GOAL
Your task is to output the listing word for word, with pictures excluded.

GIVEN MATERIAL
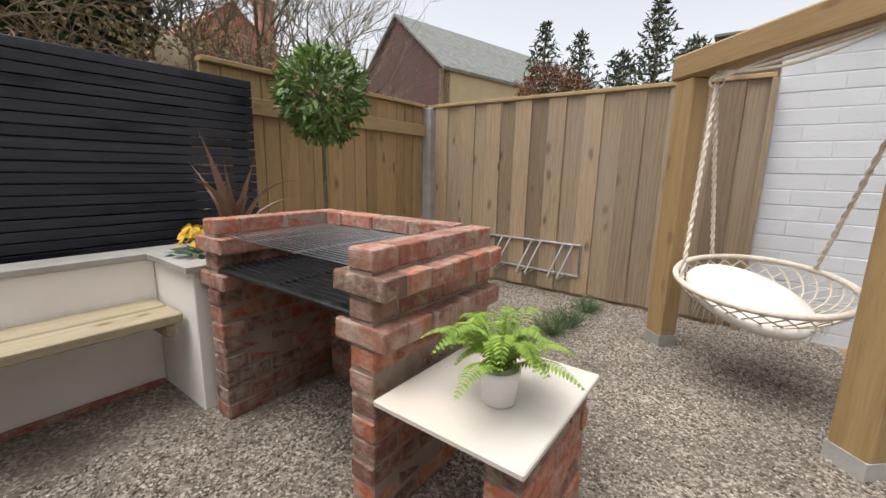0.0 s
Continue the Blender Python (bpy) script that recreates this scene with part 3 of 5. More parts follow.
# ---- white painted brick outbuilding ----
outb = thing("outbuilding", "white painted brick outbuilding wall", "wall", kind="structure")
solid("wall", (0.23, 3.73, -0.3), (3.4, 3.95, 2.05), PAINTEDBRICK, parent=outb)
for row in range(19):
    for col in range(6):
        x0 = 0.232 + col * 0.335 - (0.167 if row % 2 else 0)
        x1 = x0 + 0.332
        x0 = max(x0, 0.232)
        ob = solid("brick", (round(x0, 3), 3.720, -0.02 + row * 0.108), (round(x1, 3), 3.735, 0.081 + row * 0.108), PAINTEDBRICK, bev=0.003, parent=outb)
        ob.location.y += U(0.005, 0.008)
solid("roof_edge", (0.15, 3.68, 2.06), (3.5, 4.2, 2.12), SLATE, parent=outb)

# ---- planters, seat walls and caps ----
solid("planter_wall_back", (-2.36, -1.284, -0.02), (-2.205, 0.734, 0.672), RENDER, "cream rendered seat wall behind the bench", "wall", "structure", 0.006)
solid("planter_wall_side", (-1.80, -1.74, -0.02), (0.243, -1.615, 0.672), RENDER, "cream rendered seat wall behind the side bench", "wall", "structure", 0.006)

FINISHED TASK
0.0 s
Continue the Blender Python (bpy) script that recreates this scene with part 3 of 5. More parts follow.
# ---- white painted brick outbuilding ----
outb = thing("outbuilding", "white painted brick outbuilding wall", "wall", kind="structure")
solid("wall", (0.23, 3.73, -0.3), (3.4, 3.95, 2.05), PAINTEDBRICK, parent=outb)
for row in range(19):
    for col in range(6):
        x0 = 0.232 + col * 0.335 - (0.167 if row % 2 else 0)
        x1 = x0 + 0.332
        x0 = max(x0, 0.232)
        ob = solid("brick", (round(x0, 3), 3.720, -0.02 + row * 0.108), (round(x1, 3), 3.735, 0.081 + row * 0.108), PAINTEDBRICK, bev=0.003, parent=outb)
        ob.location.y += U(0.005, 0.008)
solid("roof_edge", (0.15, 3.68, 2.06), (3.5, 4.2, 2.12), SLATE, parent=outb)

# ---- planters, seat walls and caps ----
solid("planter_wall_back", (-2.36, -1.284, -0.02), (-2.205, 0.734, 0.672), RENDER, "cream rendered seat wall behind the bench", "wall", "structure", 0.006)
solid("planter_wall_side", (-1.80, -1.74, -0.02), (0.243, -1.615, 0.672), RENDER, "cream rendered seat wall behind the side bench", "wall", "structure", 0.006)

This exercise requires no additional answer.